As a chef, it’s my job to feed people delicious, fresh and nutritious food in a reasonable amount of time. Doing this well is often a race against the clock and it always requires working together.

The same is true for fixing our international food aid system. Think about this: Americans are the most generous donors of food aid in the world, feeding millions of people in dire circumstances. It’s an impressive reflection of our shared values. But despite the best of intentions, American food aid is too often slow reaching people in need, inefficient and can harm some of the very same people — small farmers — it is intended to help.

Imagine being really hungry, literally starving, and having to wait 147 days for food to arrive. That’s the worst-case scenario playing out for the millions of people around the world who are in crisis and in need of help. And it’s an area many Republicans and Democrats agree we can make progress.
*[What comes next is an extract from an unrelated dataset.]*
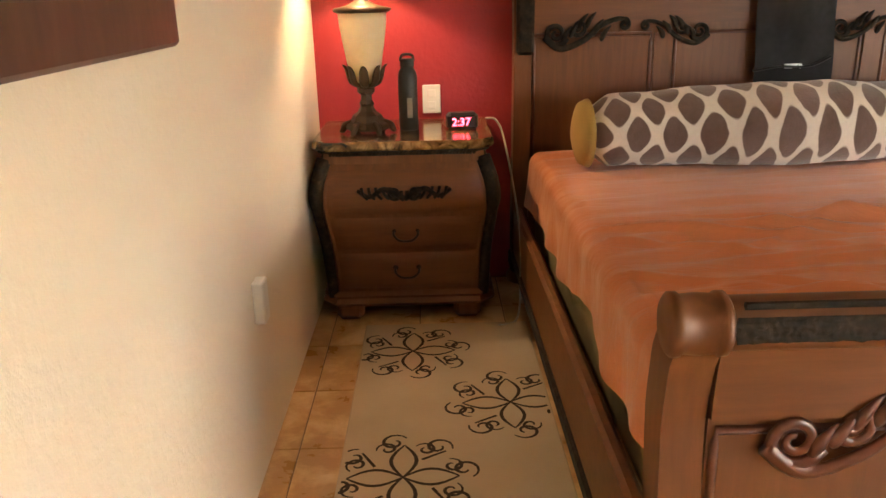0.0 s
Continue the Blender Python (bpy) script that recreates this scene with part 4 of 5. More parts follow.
for x0, x1, bl, br in ((DX0 + 0.03, DX0 + 0.52, 0.03, 0.0), (DX1 - 0.52, DX1 - 0.03, 0.0, 0.03)):
    ped = part("pedestal", soup().prism(bowed(x0, x1, DF + 0.06, DB - 0.02, 0.022, bl, br), 0.10, 0.70), DARKWOOD, desk, "", "auto")
    for k, (g, z0, z1) in enumerate(((0.03, 0.0, 0.075), (0.022, 0.075, 0.092), (0.016, 0.092, 0.108), (0.010, 0.108, 0.122))):
        part("plinth", soup().prism(bowed(x0 - g, x1 + g, DF + 0.06 - g, DB - 0.01, 0.024, bl, br), z0, z1, bevel=0.005), DARKWOOD, ped, "", "auto")
    part("waist_moulding", soup().prism(bowed(x0 - 0.012, x1 + 0.012, DF + 0.045, DB - 0.015, 0.024, bl, br), 0.578, 0.602, bevel=0.008), DARKWOOD, ped, "", "auto")
    for x in (x0 + 0.028, x1 - 0.028):
        part("column", soup().lathe([(0.026, 0.12), (0.026, 0.575), (0.024, 0.605), (0.026, 0.70)], 14, pose(x, DF + 0.068, 0)), DARKWOOD, ped, "", "auto")
    for z0, z1 in ((0.615, 0.685), (0.42, 0.555), (0.145, 0.385)):
        def face(u, v, x0=x0, x1=x1, z0=z0, z1=z1):
            e = min(min(u, 1 - u) * (x1 - x0), min(v, 1 - v) * (z1 - z0))
            lift = 0.016 if e > 0.004 else 0.0
            if e > 0.016: lift = 0.018
            if e > 0.022: lift = 0.009
            xx = x0 + 0.07 + (x1 - x0 - 0.14) * u
            return (xx, DF + 0.058 - 0.022 * math.sin(math.pi * (xx - x0) / (x1 - x0)) - lift, z0 + (z1 - z0) * v)
        d = part("drawer", soup().sheet(face, 60, 36), DRED, ped, "cherry drawer front", "auto")
        part("knob", soup().lathe([(0.016, 0), (0.016, 0.004), (0.006, 0.008), (0.006, 0.018), (0.016, 0.022), (0.014, 0.03), (0.004, 0.034)], 16, pose((x0 + x1) / 2, DF + 0.028, (z0 + z1) / 2, 90)), BRONZE, d, "dark round knob", True)
    # side panels
    for sx, xs, bow in ((-1, x0, bl), (1, x1, br)):
        if bow:
            def side(u, v, sx=sx, xs=xs, bow=bow):
                e = min(min(u, 1 - u) * 0.6, min(v, 1 - v) * 0.42)
                lift = 0.012 if e > 0.004 else 0.0
                if e > 0.02: lift = 0.005
                y = DF + 0.13 + 0.56 * u
                return (xs + sx * (bow * math.sin(math.pi * (y - DF - 0.06) / (DB - DF - 0.08)) + lift), y, 0.135 + 0.43 * v)
            part("side_panel", soup().sheet(side, 40, 30), DWALNUT, ped, "", "auto")
            def apron(u, v, sx=sx, xs=xs, bow=bow):
                e = min(min(u, 1 - u) * 0.6, min(v, 1 - v) * 0.07)
                y = DF + 0.13 + 0.56 * u
                return (xs + sx * (bow * math.sin(math.pi * (y - DF - 0.06) / (DB - DF - 0.08)) + (0.010 if e > 0.004 else 0)), y, 0.615 + 0.065 * v)
            part("side_apron", soup().sheet(apron, 40, 8), DWALNUT, ped, "", "auto")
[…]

That’s because 50 year old regulations requires all food aid to be purchased from U.S. grain traders, even when food is available closer to where it is needed, at a lower cost. These regulations also mandate that at least half of food aid be shipped on U.S.-flagged ships, greatly adding to costs and delays. So for every dollar we spend on food aid, less than 50 cents actually reaches the people in need, according to Oxfam America. And it can take up to four months for food to arrive where it’s needed.
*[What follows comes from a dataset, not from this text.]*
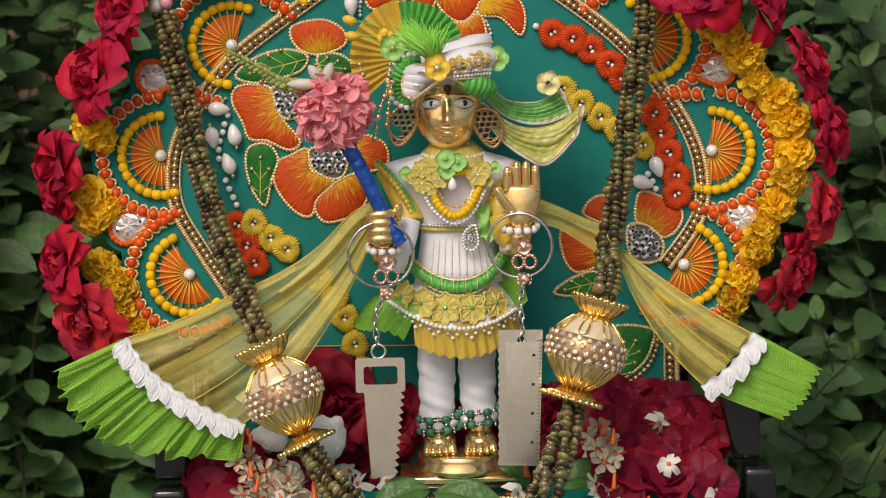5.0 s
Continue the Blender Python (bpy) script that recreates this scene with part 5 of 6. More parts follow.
for p_, r_ in (((-0.0396, 0.0110, 0.1034), 0.006), ((-0.0211, 0.0060, 0.1078), 0.007), ((-0.0215, 0.0060, 0.0922), 0.006), ((0.0312, 0.0090, 0.1116), 0.0065), ((0.0178, 0.0080, 0.1120), 0.006), ((0.0341, 0.0110, 0.0984), 0.005)):
    lace_disc(necklace, p_, (0.0, -1, 0.2), r_, LACEYELLOW, PERIDOT, 6)
put("drop_pearl", DROP, necklace, at((-0.0007, 0.0010, 0.1044), 180, 0, 0) @ Matrix.Scale(0.72, 4))

# ---- turban ----
turban = thing("turban", "white and green silk turban with flowers and a pleated fan", "turban", pose(0, 0, 0))
hc = Vector((-0.0038, 0.0350, 0.1697))
rows_ = []
for z, w, cx in ((0.0200, 0.0375, 0.0), (0.026, 0.0405, 0.0), (0.034, 0.0430, 0.001), (0.046, 0.0425, 0.003), (0.056, 0.0405, 0.005), (0.062, 0.036, 0.007), (0.0645, 0.020, 0.008)):
    rows_.append((hc.x + cx, hc.y + 0.004, hc.z + z, w, w * 0.92))
v, f, _ = loft(rows_, 48)
v = [Vector((p.x, p.y, p.z + (p.x - hc.x) * 0.24 * max(0, (p.z - hc.z - 0.02) / 0.04) - (0.010 * max(0, -(p.y - hc.y) / 0.04) * (1 - abs(p.x - hc.x) / 0.045) * -1 if p.z < hc.z + 0.03 else 0))) for p in v]
build("wrap", (v, f, None), WHITE, turban)


def turban_roll(pts, r, mat, ripple=0.05, label=""):
    return build("roll", tube(spaced(smooth_line(pts, 8), 0.0024), r, 12, ripple=ripple, taper=lambda t: 0.65 + 0.55 * math.sin(PI * min(max(t, 0.02), 0.98))), mat, turban, label)


turban_roll([(-0.0293, -0.0040, 0.2211), (-0.0426, -0.0020, 0.2181), (-0.0513, 0.0000, 0.2078), (-0.0545, 0.0020, 0.1951), (-0.0500, 0.0040, 0.1832), (-0.0386, 0.0040, 0.1778)], 0.0072, GREENSILK, 0.20, "ribbed green silk border")
# white silk shell, gathered in ridges, with a gold edge
for k in range(4):
    first = Vector((-0.0464, 0.0020, 0.2070))
    turban_roll([first + (Vector(q) - first) * (1 - 0.2 * k) + Vector((0.0004 * k, -0.0010 * k, -0.0062 * k)) for q in ((-0.0464, 0.0020, 0.2070), (-0.0351, -0.0100, 0.2095), (-0.0219, -0.0160, 0.2105), (-0.0120, -0.0120, 0.2104))], 0.0062, WHITE, 0.0)
shell = spaced(smooth_line([(-0.0151, -0.0240, 0.2156), (-0.0293, -0.0180, 0.2158), (-0.0417, -0.0100, 0.2102), (-0.0476, -0.0060, 0.1998), (-0.0458, -0.0080, 0.1883), (-0.0382, -0.0140, 0.1823)], 8), 0.002)
build("gold_cord", tube(shell, 0.0014, 6, ripple=0.15), CORD, turban)
build("gold_cord", tube(spaced(smooth_line([(-0.0383, -0.0120, 0.1811), (-0.0225, -0.0220, 0.1922), (-0.0112, -0.0270, 0.2003), (-0.0013, -0.0260, 0.2032), (0.0159, -0.0200, 0.1941), (0.0343, -0.0060, 0.1826)], 8), 0.002), 0.0018, 6, ripple=0.15), CORD, turban, "gold cord along the brim")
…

These requirements simply don’t make sense in the 21st century if our goal is to feed hungry people and spend tax dollars wisely. Worse yet, sometimes food aid causes local farmers to be displaced.
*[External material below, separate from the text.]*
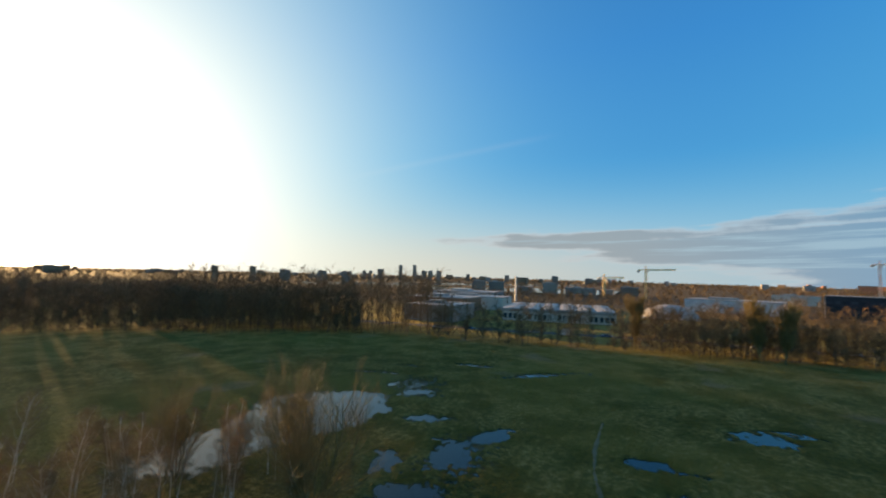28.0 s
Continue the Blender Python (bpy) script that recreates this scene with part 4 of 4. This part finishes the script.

The diversion of food aid budgets to special interests would be laughable if the stakes weren’t so grave. In a world where more than 1 in every 9 of us is chronically hungry, food aid can be an essential way to help relieve suffering. During crises or emergencies, food aid can be crucial to save the lives of people who are unable to feed themselves.

Most people face hunger not because there isn’t food, but because they cannot afford to buy enough food to eat. There may be food available in their market, but they have fled conflict or a disaster and they simply cannot afford it — even if it’s available. But even in these instances, our food aid law actually ties the hands of humanitarians responding to crises from buying food locally or regionally. They have to put an order into Washington and wait.

And wait.

But it doesn’t have to be this way. Leading members of Congress from both parties — including House Foreign Affairs Committee Chairman Ed Royce, R-Calif., and ranking member Eliot L. Engel, D-N.Y. — have worked to modernize the system. Simple common sense reforms, such as the ones proposed in a bipartisan bill recently introduced in the Senate by Bob Corker, R-Tenn., and Chris Coons, D-Del., can make the necessary reforms that would help save millions more lives with no additional costs to taxpayer. And this is worth repeating: Millions more lives saved at no additional costs to taxpayers.

As a founder of Food Policy Action, I encourage Americans to learn about how food policy shapes our lives, but also how it affects the lives of others, sometimes thousands of miles away. So as we evaluate how legislators are voting on issues such as hunger, nutrition and food safety, we also look at how they vote on food aid.

When presented with the opportunity to make our food aid programs more efficient, I hope legislators will do the right thing by voting to modernize our food aid programs. For millions of hungry people around the world, it’s a race against the clock.

Tom Colicchio is a chef, food advocate and co-founder of Food Policy Action.